Vida segue! Guardo comigo as melhores lembranças do meu grande amigo. Escrevo-lhe uma carta, dizendo o quanto o amo; coisa que nunca consegui fazer enquanto estivera vivo. Tenho por meu amigo e por sua família um enorme carinho e deixo na memória a saudade e o desejo de que, onde quer que esteja, que esteja bem.

É hora de fazer as malas e partir. Dividir as contas, separar os discos, combinar o que será feito com a casa e quem cuidará dos gatos. É hora de seguir sozinho a daqui em diante, carregando no peito tempos gloriosos, mas também aquela pontinha de melancolia da relação que terminou. É hora de fazer as malas e ir embora não somente de casa, mas também do coração quem um dia foi seu único e grande amor. É deixar livre seu ex amor, para que ele (a) também possa sair de seu coração. Reparar os erros, assumir as culpas, deixar o tempo agir e as feridas cicatrizarem um pouco mais.

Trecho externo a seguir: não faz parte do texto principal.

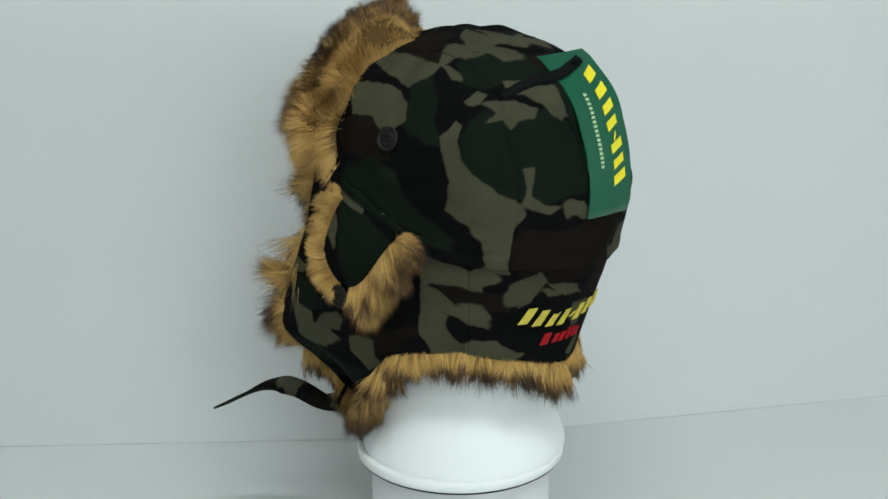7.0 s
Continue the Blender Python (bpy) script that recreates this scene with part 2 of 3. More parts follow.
def build_room():
    x0, x1, y0, y1, z0, z1 = ROOM
    t = 0.12
    part("floor", box(bmesh.new(), (x0 - t, y0 - t, z0 - 0.1), (x1 + t, y1 + t, z0)), BOARDS, smooth=False)
    part("ceiling", box(bmesh.new(), (x0 - t, y0 - t, z1), (x1 + t, y1 + t, z1 + 0.1)), PLASTER, smooth=False)
    part("wall_east", box(bmesh.new(), (x1, y0, z0), (x1 + t, y1, z1)), PLASTER, smooth=False)
    part("wall_north", box(bmesh.new(), (x0 - t, y1, z0), (x1 + t, y1 + t, z1)), PLASTER, smooth=False)
    for name, along, fixed, span, hole in (("wall_west", 1, x0, (y0, y1), (-1.5, -0.3, 0.1, 1.4)), ("wall_south", 0, y0, (x0 - t, x1 + t), (0.05, 1.45, 0.1, 1.4))):
        bm = bmesh.new()
        a0, a1, b0, b1 = hole
        for (p, q, r, s) in ((span[0], a0, z0, z1), (a1, span[1], z0, z1), (a0, a1, z0, b0), (a0, a1, b1, z1)):
            lo, hi = ((p, fixed - t, r), (q, fixed, s)) if along == 0 else ((fixed - t, p, r), (fixed, q, s))
            box(bm, lo, hi)
        part(name, bm, PLASTER, smooth=False)
        # out of view, added to give the daylight lamp an opening
        window = tagged(new("added_window_1" if along else "added_window_2"), "white-painted window with two panes, unseen, added in the plaster wall", "window", kind="structure")
        mid = (a0 + a1) / 2
        for p, q, r, s in ((a0, a0 + 0.05, b0, b1), (a1 - 0.05, a1, b0, b1), (mid - 0.025, mid + 0.025, b0, b1), (a0, a1, b0, b0 + 0.05), (a0, a1, b1 - 0.05, b1)):
            d0, d1 = fixed - 0.10, fixed - 0.06
            lo, hi = ((p, d0, r), (q, d1, s)) if along == 0 else ((d0, p, r), (d1, q, s))
            part("frame_bar", box(bmesh.new(), lo, hi, 0.004), FRAME, window, smooth=False)
        for p, q in ((a0 + 0.05, mid - 0.025), (mid + 0.025, a1 - 0.05)):
            lo, hi = ((p, fixed - 0.083, b0 + 0.05), (q, fixed - 0.079, b1 - 0.05)) if along == 0 else ((fixed - 0.083, p, b0 + 0.05), (fixed - 0.079, q, b1 - 0.05))
            pane = part("pane", box(bmesh.new(), lo, hi), GLASS, window, smooth=False)
            pane.visible_shadow = False
    lamp = tagged(new("ceiling_light"), "long white ceiling light with a glowing tube", "lamp")
    lamp.location = (0.15, -0.95, z1)
    part("housing", box(bmesh.new(), (-0.65, -0.08, -0.03), (0.65, 0.08, 0.0), 0.006), FRAME, lamp, smooth=False)
    part("tube", box(bmesh.new(), (-0.6, -0.015, -0.06), (0.6, 0.015, -0.032), 0.01), TUBE, lamp)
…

É hora de arregaçar as mangas e ir em busca de um novo emprego. Vencer a vergonha e orgulho para retomar o contato com os ex colegas de trabalho, pedindo-lhes indicações. É o momento de preparar o discurso da entrevista, oferecendo todo potencial de trabalho. Demonstrar que superou, que desenvolveu sua resiliência e que está pronto para novos desafios.

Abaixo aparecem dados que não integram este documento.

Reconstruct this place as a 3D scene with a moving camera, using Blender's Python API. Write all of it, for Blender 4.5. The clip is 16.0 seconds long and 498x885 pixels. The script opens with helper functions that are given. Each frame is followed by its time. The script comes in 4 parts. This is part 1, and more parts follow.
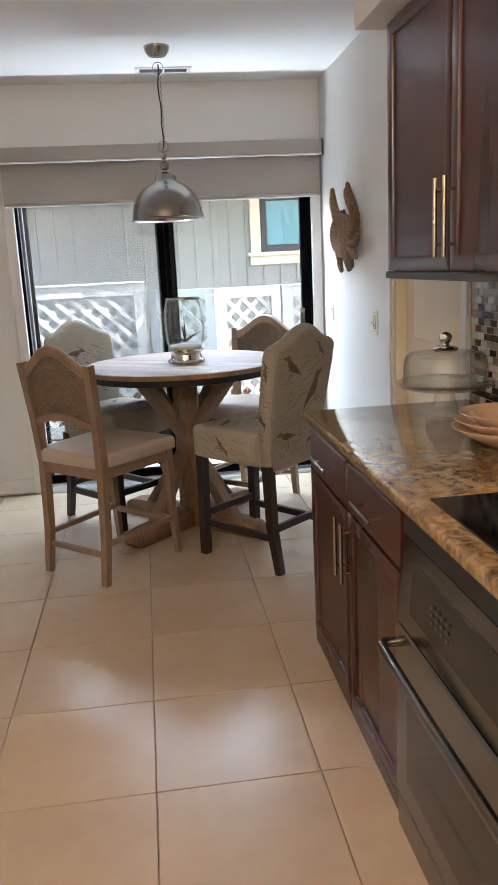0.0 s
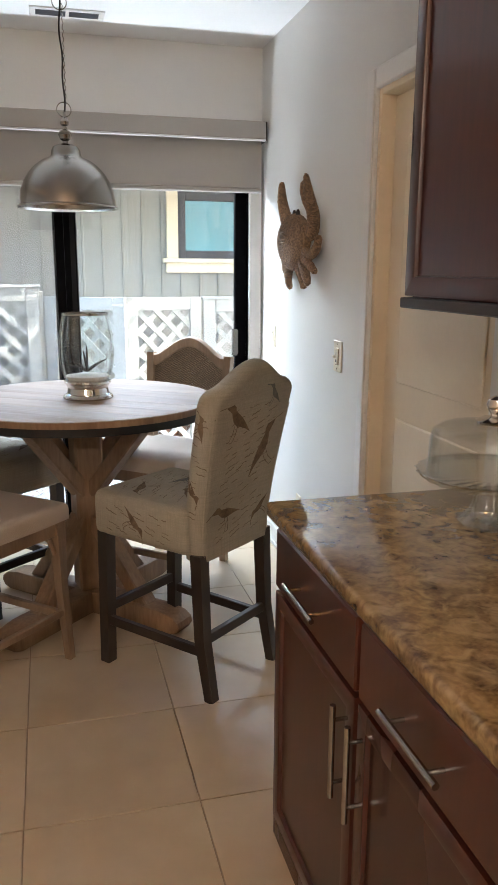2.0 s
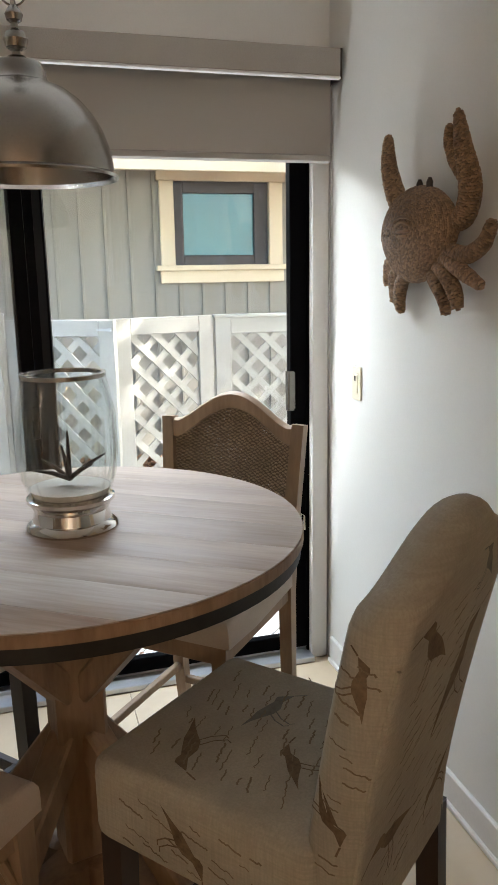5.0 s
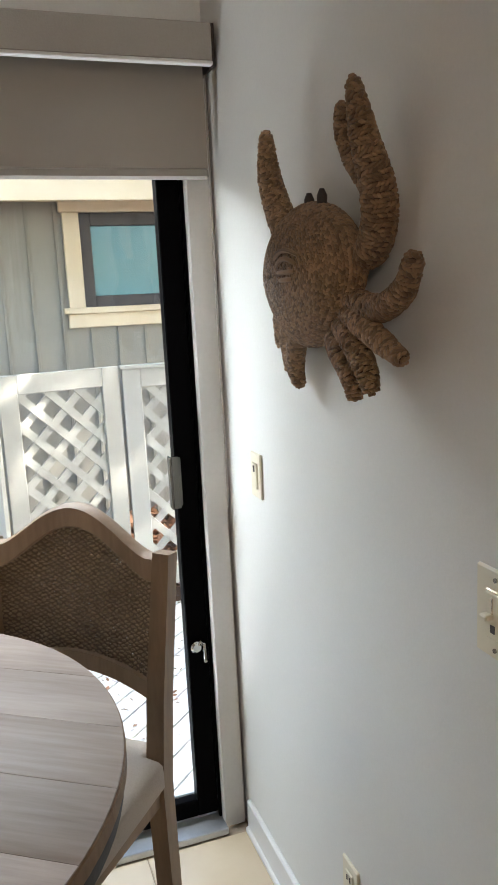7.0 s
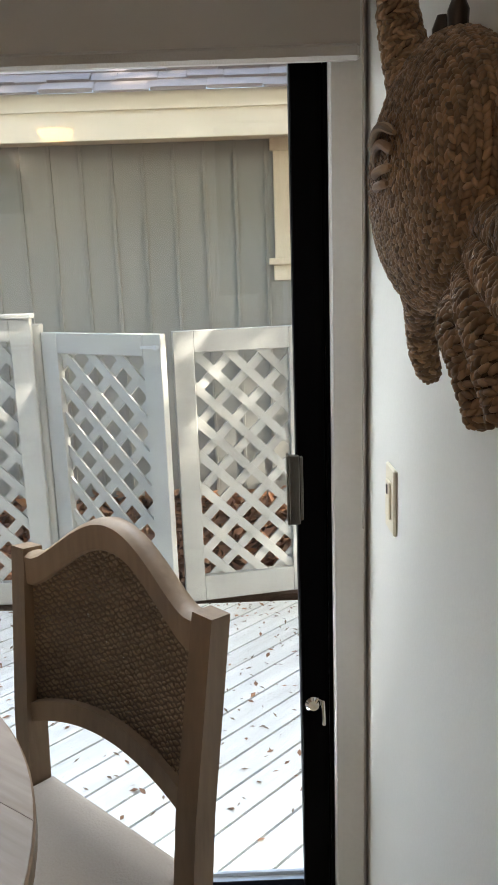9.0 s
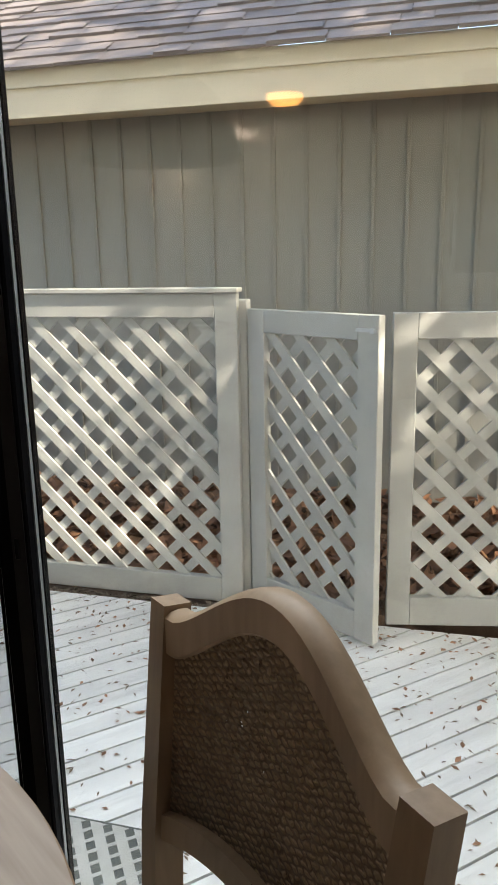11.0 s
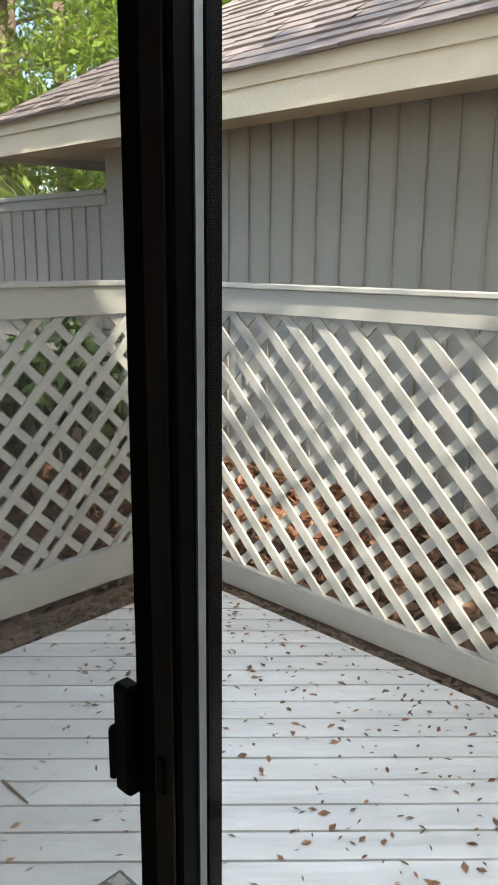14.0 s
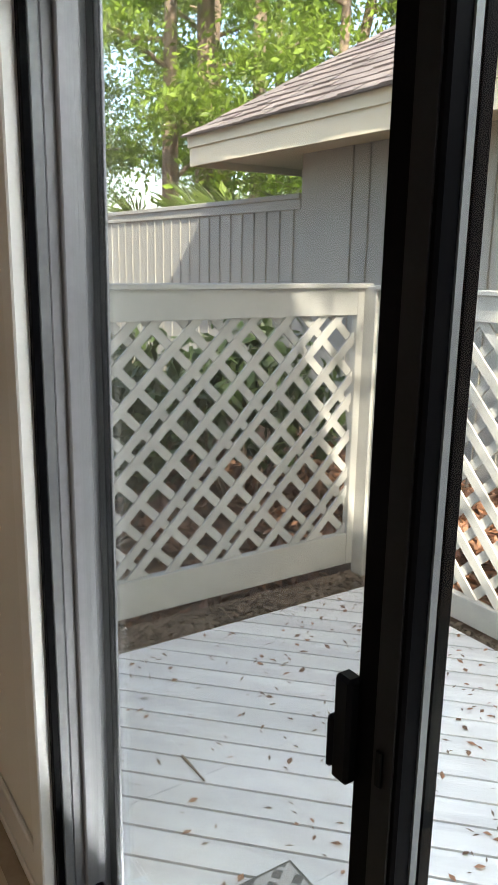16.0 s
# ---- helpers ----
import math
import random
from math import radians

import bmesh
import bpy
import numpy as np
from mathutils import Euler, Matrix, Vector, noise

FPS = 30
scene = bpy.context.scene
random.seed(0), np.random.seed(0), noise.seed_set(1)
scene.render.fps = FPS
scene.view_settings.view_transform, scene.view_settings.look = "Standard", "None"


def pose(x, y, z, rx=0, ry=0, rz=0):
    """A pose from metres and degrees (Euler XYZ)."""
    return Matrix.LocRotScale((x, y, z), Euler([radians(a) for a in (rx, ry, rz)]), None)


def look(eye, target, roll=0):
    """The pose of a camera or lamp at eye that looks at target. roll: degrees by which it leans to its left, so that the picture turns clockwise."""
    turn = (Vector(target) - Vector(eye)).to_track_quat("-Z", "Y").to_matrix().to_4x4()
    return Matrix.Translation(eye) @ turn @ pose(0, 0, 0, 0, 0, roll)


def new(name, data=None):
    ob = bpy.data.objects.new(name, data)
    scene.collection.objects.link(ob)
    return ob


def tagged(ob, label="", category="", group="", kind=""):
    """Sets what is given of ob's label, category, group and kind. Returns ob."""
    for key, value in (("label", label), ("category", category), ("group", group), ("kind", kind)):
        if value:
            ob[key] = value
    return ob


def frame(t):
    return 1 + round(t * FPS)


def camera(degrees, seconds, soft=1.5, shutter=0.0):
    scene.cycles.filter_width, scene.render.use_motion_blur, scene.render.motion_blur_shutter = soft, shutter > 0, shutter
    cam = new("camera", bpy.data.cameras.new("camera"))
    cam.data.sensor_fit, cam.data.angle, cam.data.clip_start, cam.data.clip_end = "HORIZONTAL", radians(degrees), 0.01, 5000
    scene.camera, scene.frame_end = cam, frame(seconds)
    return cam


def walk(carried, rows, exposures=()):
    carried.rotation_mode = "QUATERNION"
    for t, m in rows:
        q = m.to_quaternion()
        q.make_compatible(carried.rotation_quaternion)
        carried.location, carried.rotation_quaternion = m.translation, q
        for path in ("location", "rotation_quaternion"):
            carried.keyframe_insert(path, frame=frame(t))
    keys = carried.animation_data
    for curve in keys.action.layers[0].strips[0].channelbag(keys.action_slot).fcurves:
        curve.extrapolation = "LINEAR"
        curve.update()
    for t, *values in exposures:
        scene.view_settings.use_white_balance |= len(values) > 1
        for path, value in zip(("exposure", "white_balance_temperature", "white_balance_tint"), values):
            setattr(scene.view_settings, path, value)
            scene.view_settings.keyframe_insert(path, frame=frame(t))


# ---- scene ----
cam = camera(36.0, 16.0)
PATH = [
    (0, (0.077, 0.154, 1.464), (0.319, 2.086, 1.009), -2.8),
    (0.5, (0.115, 0.383, 1.471), (0.376, 2.313, 1.018), -2.4),
    (1, (0.133, 0.63, 1.465), (0.451, 2.551, 1.008), -0.4),
    (1.5, (0.124, 0.929, 1.469), (0.64, 2.803, 0.999), 1.3),
    (2, (0.135, 1.186, 1.473), (0.628, 3.074, 1.033), 0.3),
    (2.5, (0.158, 1.522, 1.482), (0.439, 3.462, 1.083), -0.9),
    (3, (0.142, 1.802, 1.476), (0.525, 3.714, 1.028), -1.9),
    (3.2, (0.147, 1.9, 1.476), (0.605, 3.791, 1.012), -1.9),
    (5.3, (0.241, 2.82, 1.513), (0.8, 4.694, 1.094), -1.4),
    (5.5, (0.296, 2.885, 1.522), (0.874, 4.755, 1.113), -2.1),
    (6, (0.456, 3.033, 1.544), (1.023, 4.92, 1.201), -2.9),
    (6.5, (0.574, 3.145, 1.544), (1.148, 5.031, 1.206), -4.1),
    (7, (0.669, 3.342, 1.556), (1.307, 5.203, 1.196), -2.9),
    (7.5, (0.764, 3.494, 1.524), (1.439, 5.314, 1.041), -1.5),
    (8, (0.93, 3.605, 1.529), (1.303, 5.518, 1.08), 0.5),
    (8.5, (1.036, 3.73, 1.521), (1.125, 5.679, 1.081), -1.1),
    (9, (1.04, 3.851, 1.522), (1.053, 5.801, 1.078), -2.0),
    (9.5, (1.023, 4.016, 1.534), (0.811, 5.972, 1.173), -3.5),
    (10, (1.03, 4.197, 1.488), (0.651, 6.116, 1.072), -2.5),
    (10.2, (1.036, 4.202, 1.483), (0.664, 6.109, 1.011), -2.9),
    (12.3, (0.887, 4.562, 1.479), (0.068, 6.323, 1.001), 2.8),
    (12.5, (0.884, 4.591, 1.476), (0.114, 6.37, 0.982), 2.7),
    (13, (0.841, 4.762, 1.497), (-0.078, 6.47, 1.008), 3.4),
    (13.5, (0.786, 4.942, 1.481), (-0.395, 6.491, 1.027), 2.4),
    (14, (0.745, 4.994, 1.452), (-0.602, 6.398, 0.987), 0.5),
    (14.5, (0.725, 4.987, 1.446), (-0.728, 6.28, 0.978), 0.4),
    (15, (0.713, 4.964, 1.447), (-0.815, 6.169, 0.987), 1.6),
    (15.5, (0.709, 4.946, 1.44), (-0.874, 6.073, 0.966), 1.9),
    (16, (0.724, 4.933, 1.454), (-0.907, 5.995, 0.991), 1.0),
]
EXPOSURES = [(0.0, 3.75, 5900, 10), (3.0, 3.6, 6250, 10), (5.5, 3.1, 6650, 10), (8.0, 2.85, 6550, 10), (10.0, 2.2, 7050, 10), (12.5, 1.95, 7200, 10), (14.0, 2.08, 7050, 10), (16.0, 2.55, 7050, 10)]
walk(cam, [(t, look(eye, target, roll)) for t, eye, target, roll in PATH], EXPOSURES)
LAMP_W, DOOR_W, DECK_W = 9.0, 11.0, 14.0

# ---- light ----
world = bpy.data.worlds.new("sky")
scene.world = world
world.use_nodes = True
wn = world.node_tree.nodes
sky = wn.new("ShaderNodeTexSky")
sky.sky_type = "NISHITA"
sky.sun_disc = False
SUN_TO = Vector((3.0, -1.0, 2.7)).normalized()
sky.air_density, sky.dust_density = 1.0, 2.0
sky.sun_elevation = math.asin(SUN_TO.z)
sky.sun_rotation = math.atan2(SUN_TO.x, SUN_TO.y)
wn["Background"].inputs["Strength"].default_value = 0.15
world.node_tree.links.new(sky.outputs[0], wn["Background"].inputs["Color"])
sun_data = bpy.data.lights.new("sun", "SUN")
sun_data.energy, sun_data.angle, sun_data.color = 3.6, radians(0.6), (1.0, 0.94, 0.85)
sun = new("sun", sun_data)
sun.matrix_basis = look((0, 0, 0), -SUN_TO)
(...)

Obviamente, as cinco fases do luto não ocorrem sequencialmente como foram descritas. Na maioria das vezes, os sentimentos de cada uma delas se entrelaçam, despertando diversas emoções. A psicoterapia, aquela realizada por um profissional de Psicologia, auxilia na compreensão dos sentimentos, orientando para a melhor forma de passar pelo luto. Seguindo a analogia da canção, é como se o (a) psicólogo (a) ensinasse o paciente a "nadar" para, então, "surfar" nas ondas das emoções. Contudo, braçadas e pernadas ficam a cargo de quem pediu ajuda por estar "se afogando". O percurso é individual e tempo necessário para atravessá-lo estará de acordo com a disponibilidade de cada um.